Iran says new sanctions mean the end of diplomacy

TEHRAN, Iran — Iran on Tuesday slammed the Trump administration over new U.S. sanctions targeting the Islamic Republic’s supreme leader and other top officials, with the Foreign Ministry saying the measures spell “permanent closure” of diplomacy between Tehran and Washington.

In this picture released on Wednesday, June 19, 2019, the Supreme Leader Ayatollah Ali Khamenei speaks in a meeting at his residence in Tehran, Iran.Office of the Iranian Supreme Leader via AP

President Donald Trump enacted the new sanctions on Monday against Ayatollah Ali Khamenei and his associates. U.S. officials also said they plan sanctions against Iranian Foreign Minister Mohammad Javad Zarif.

Iran’s state-run IRNA news agency on Tuesday quoted Foreign Ministry spokesman Abbas Mousavi as saying that Trump’s move means the end of diplomacy between the two countries.

“The fruitless sanctions on Iran’s leadership and the chief of Iranian diplomacy mean the permanent closure of the road of diplomacy with the frustrated U.S. administration,” Mousavi said.

Washington says the measures were taken to discourage Tehran from developing nuclear weapons and supporting militant groups. This comes amid heightened tensions between Iran and the U.S. over Tehran’s unraveling nuclear deal with world powers.

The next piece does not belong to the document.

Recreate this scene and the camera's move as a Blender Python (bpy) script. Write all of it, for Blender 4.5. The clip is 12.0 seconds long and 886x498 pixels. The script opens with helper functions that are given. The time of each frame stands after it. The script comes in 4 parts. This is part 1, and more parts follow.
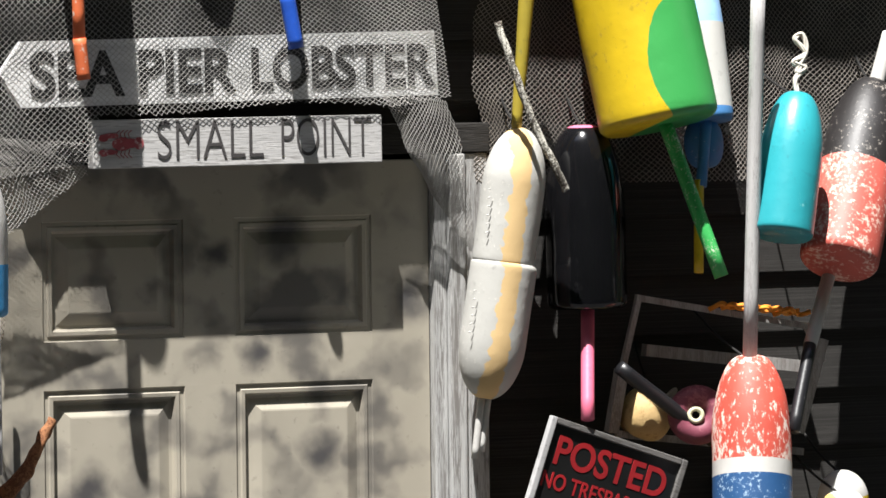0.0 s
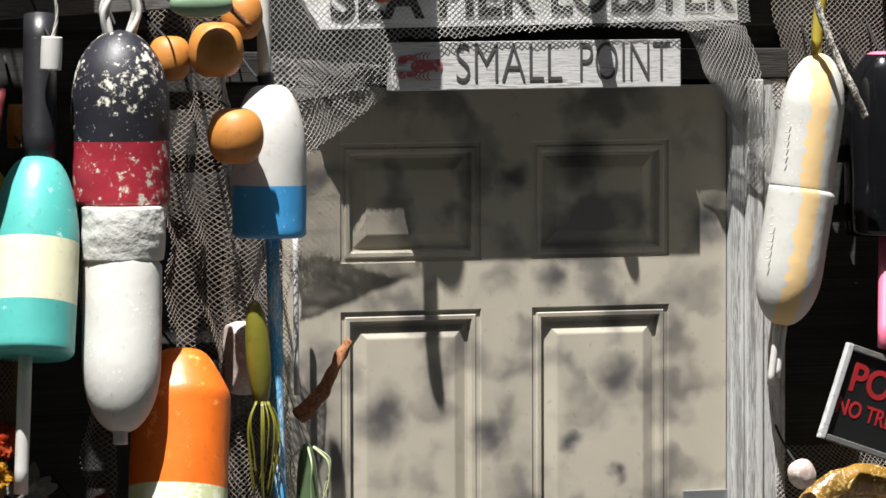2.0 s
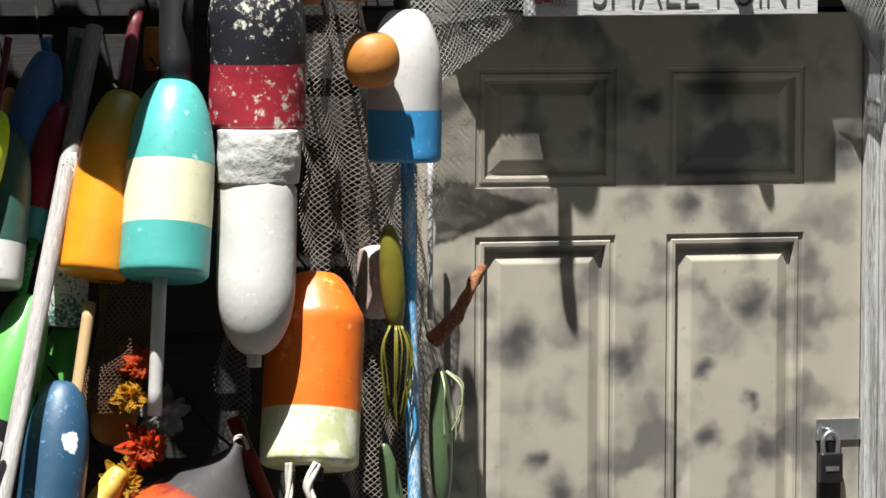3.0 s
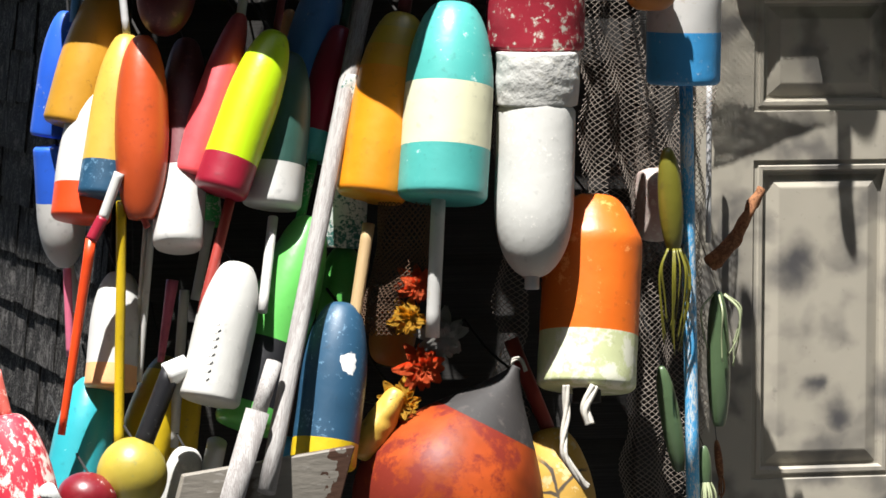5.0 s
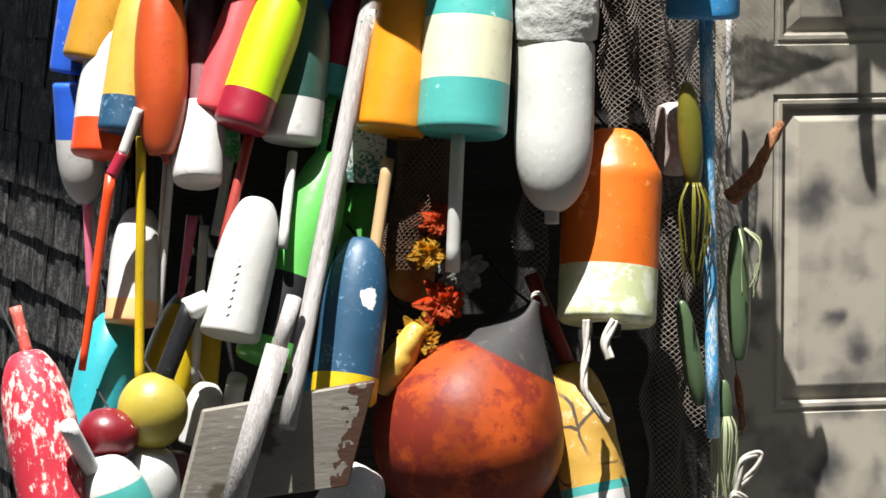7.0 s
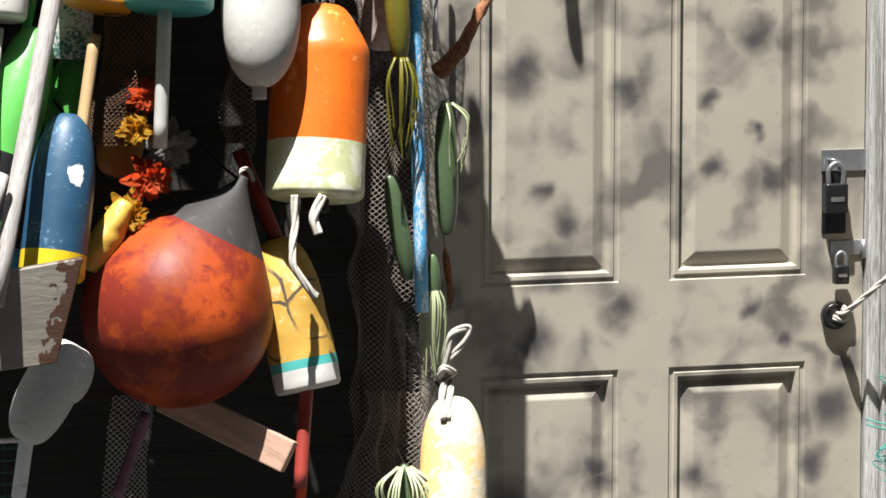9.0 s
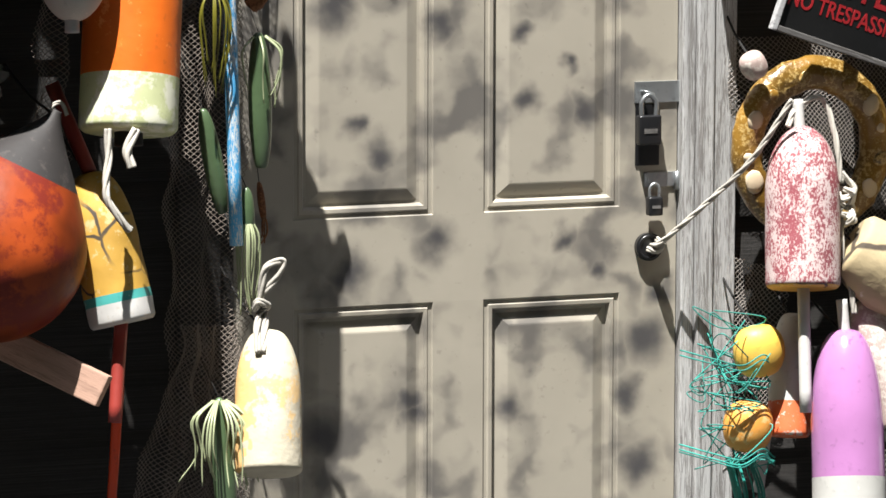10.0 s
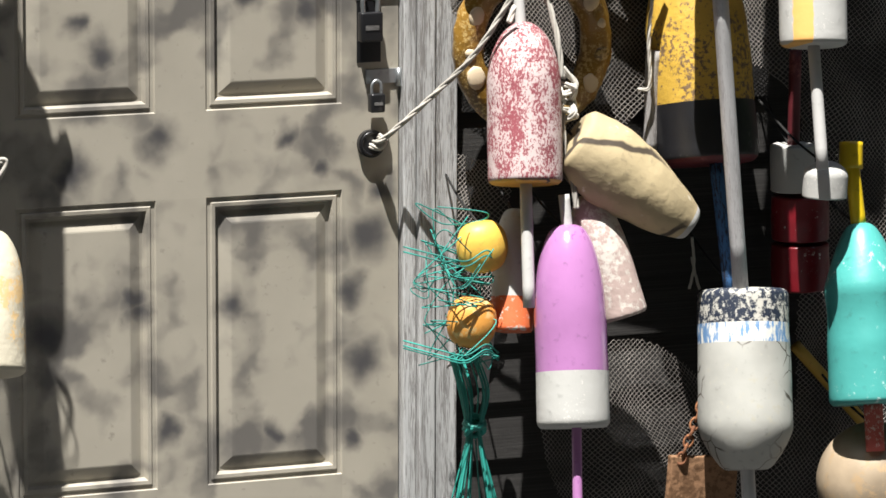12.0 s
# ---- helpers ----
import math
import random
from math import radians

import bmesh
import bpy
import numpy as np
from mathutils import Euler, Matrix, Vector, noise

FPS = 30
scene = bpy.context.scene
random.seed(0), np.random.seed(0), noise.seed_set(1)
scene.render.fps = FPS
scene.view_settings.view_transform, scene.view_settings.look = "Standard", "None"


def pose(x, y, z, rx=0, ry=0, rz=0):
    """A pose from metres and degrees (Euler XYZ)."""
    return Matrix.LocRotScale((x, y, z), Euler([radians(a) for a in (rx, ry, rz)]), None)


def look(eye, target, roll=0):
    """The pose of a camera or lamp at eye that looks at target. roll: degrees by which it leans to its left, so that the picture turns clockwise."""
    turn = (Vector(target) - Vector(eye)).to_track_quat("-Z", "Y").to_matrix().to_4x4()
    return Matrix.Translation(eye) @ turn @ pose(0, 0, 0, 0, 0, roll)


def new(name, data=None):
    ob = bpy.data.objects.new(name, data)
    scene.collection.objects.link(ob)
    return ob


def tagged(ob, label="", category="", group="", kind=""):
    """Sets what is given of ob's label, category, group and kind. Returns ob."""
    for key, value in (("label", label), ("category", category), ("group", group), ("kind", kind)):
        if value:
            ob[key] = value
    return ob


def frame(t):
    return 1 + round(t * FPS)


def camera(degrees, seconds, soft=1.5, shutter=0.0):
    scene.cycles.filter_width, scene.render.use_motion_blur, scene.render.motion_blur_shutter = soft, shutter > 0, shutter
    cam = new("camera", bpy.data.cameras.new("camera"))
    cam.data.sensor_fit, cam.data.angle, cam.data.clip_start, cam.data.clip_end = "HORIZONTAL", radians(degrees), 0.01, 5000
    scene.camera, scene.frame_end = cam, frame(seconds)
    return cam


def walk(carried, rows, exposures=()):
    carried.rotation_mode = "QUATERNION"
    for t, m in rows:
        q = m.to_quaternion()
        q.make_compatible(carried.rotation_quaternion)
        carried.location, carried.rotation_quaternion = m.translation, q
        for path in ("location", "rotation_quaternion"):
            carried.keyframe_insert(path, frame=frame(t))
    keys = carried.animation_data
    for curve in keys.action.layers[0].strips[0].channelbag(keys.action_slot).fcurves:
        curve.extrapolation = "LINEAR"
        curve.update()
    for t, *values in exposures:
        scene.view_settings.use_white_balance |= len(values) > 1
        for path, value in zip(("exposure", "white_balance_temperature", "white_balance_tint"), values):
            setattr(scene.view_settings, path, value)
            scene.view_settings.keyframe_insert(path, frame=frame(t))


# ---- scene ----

Mousavi’s statement echoed that of Iran’s U.N. ambassador, Majid Takht Ravanchi, who warned on Monday that the situation in the Persian Gulf is “very dangerous” and said any talks with the U.S. are impossible in the face of escalating sanctions and intimidation. Meanwhile, the U.S. envoy at the United Nations, Jonathan Cohen, said the Trump administration’s aim is to get Tehran back to negotiations.

And on Tuesday, U.S. National Security Adviser John Bolton said the president was open to real negotiations and “all that Iran needs to do is walk through that open door”

Bolton spoke at a high-profile trilateral security summit in Jerusalem.

He said American envoys are surging across the region in hopes of finding a path out of escalating tensions between the U.S. and Iran but that the silence of the Islamic Republic has been “deafening.”

“There is simply no evidence that Iran has made the strategic decision to renounce nuclear weapons,” Bolton said.

The sanctions follow Iran’s downing last week of a U.S. surveillance drone, worth over $100 million, over the Strait of Hormuz, an attack that sharply escalated the crisis in the Persian Gulf. After the downing of the drone, Trump pulled back from the brink of retaliatory military strikes but continued his pressure campaign against Iran.

Trump last year re-imposed sanctions on Iran after pulling the U.S. out of the nuclear pact that world powers made with Tehran in 2015. Other nations stayed in the deal, which eased sanctions on Iran in exchange for curbing its nuclear program.

The latest round of sanctions denies Khamenei and senior Iranian military figures access to financial resources and blocks their access to any financial assets they have under U.S. jurisdiction.

Trump said the new sanctions are not only in response to the downing of the American drone. The U.S. has blamed Iran for attacks on two oil tankers this month near the Strait of Hormuz. Iran has denied any involvement.

Citing those episodes and intelligence about other Iranian threats, the U.S. has sent an aircraft carrier to the Persian Gulf region and deployed additional troops alongside the tens of thousands already there.

The sanctions were announced as U.S. Secretary of State Mike Pompeo was holding talks in the Middle East with officials in the United Arab Emirates and Saudi Arabia about building a broad, global coalition that includes Asian and European countries to counter Iran. Pompeo is likely to face a tough sell in Europe and Asia, particularly from those nations still committed to the 2015 nuclear deal.